# RECORDED INFORMATION:
---+---

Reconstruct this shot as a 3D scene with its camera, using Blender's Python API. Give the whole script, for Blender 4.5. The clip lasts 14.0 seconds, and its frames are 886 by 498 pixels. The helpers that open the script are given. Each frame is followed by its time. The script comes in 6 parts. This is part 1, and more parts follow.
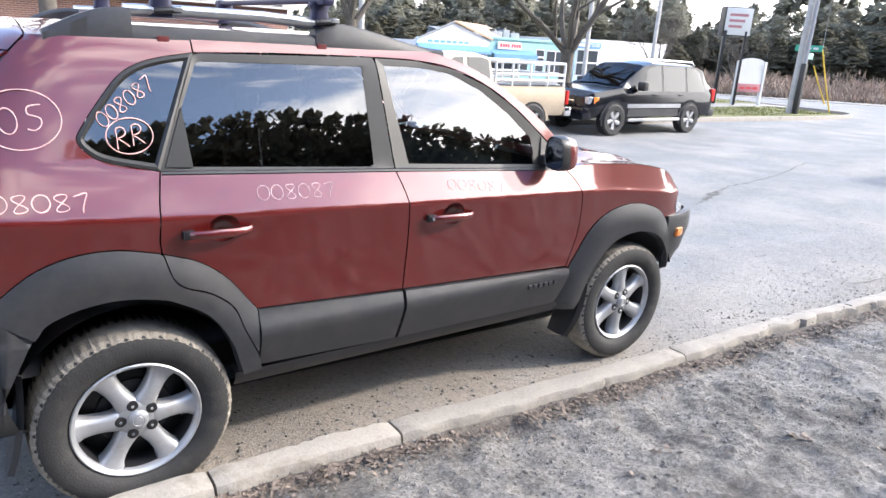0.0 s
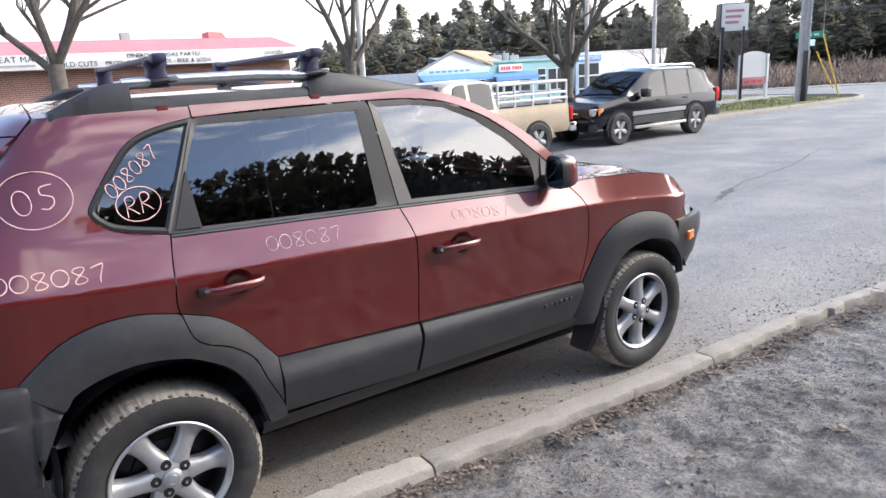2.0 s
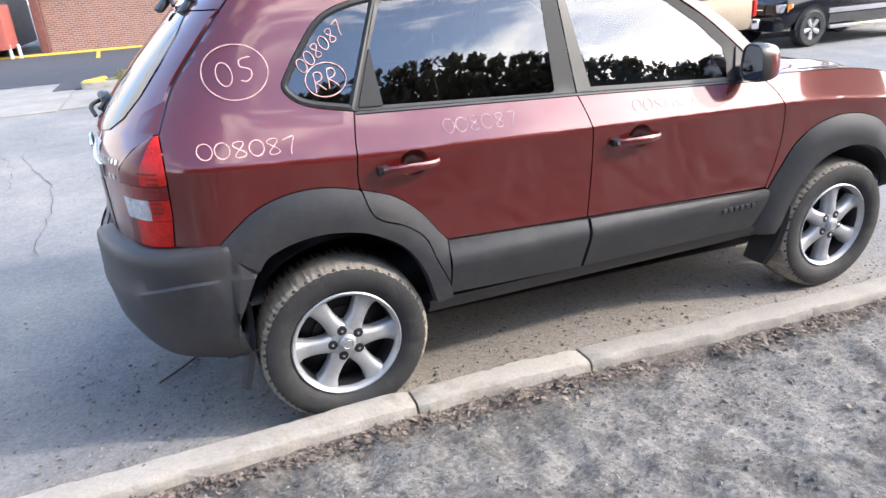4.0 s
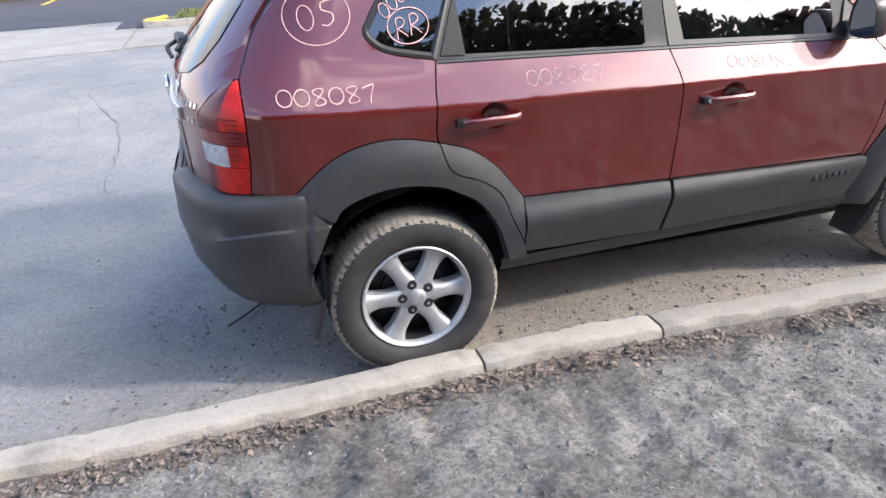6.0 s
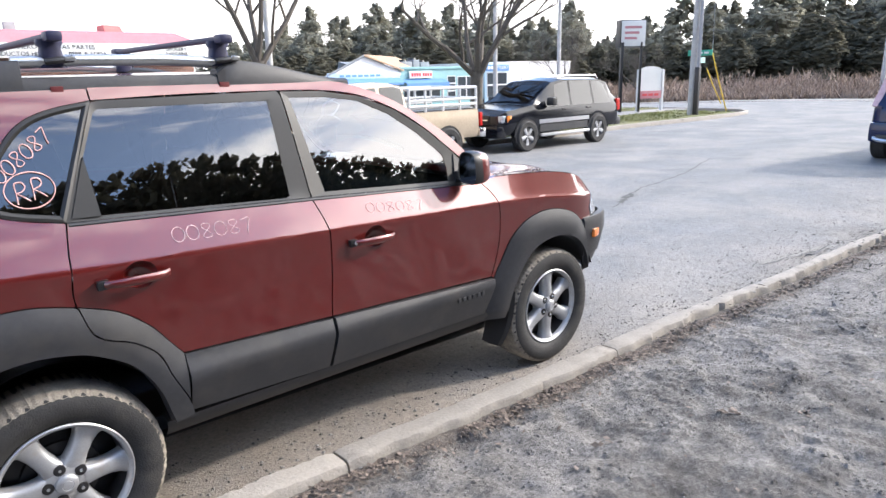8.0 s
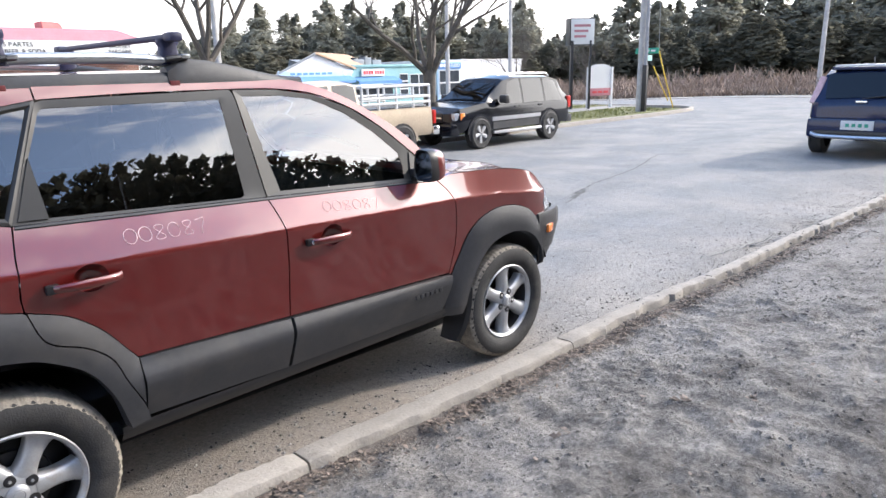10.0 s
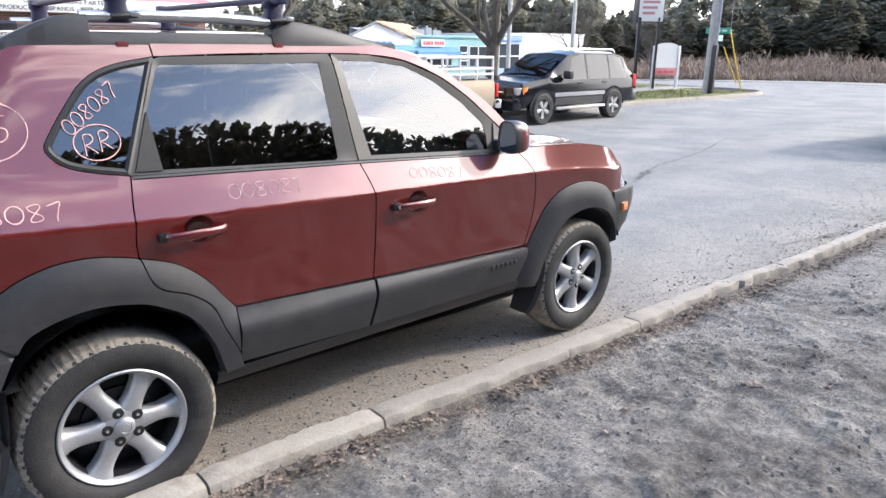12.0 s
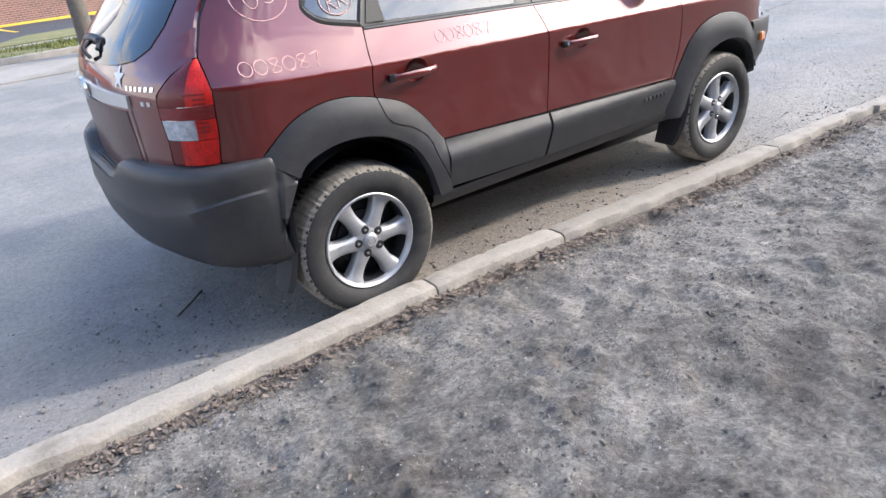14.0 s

---+---

# WHAT YOU NEED TO DO:
Transcribe the material exactly, and leave out whatever pictures it holds.

# WRITTEN ANSWER:
Reconstruct this shot as a 3D scene with its camera, using Blender's Python API. Give the whole script, for Blender 4.5. The clip lasts 14.0 seconds, and its frames are 886 by 498 pixels. The helpers that open the script are given. Each frame is followed by its time. The script comes in 6 parts. This is part 1, and more parts follow.
0.0 s
2.0 s
4.0 s
6.0 s
8.0 s
10.0 s
12.0 s
14.0 s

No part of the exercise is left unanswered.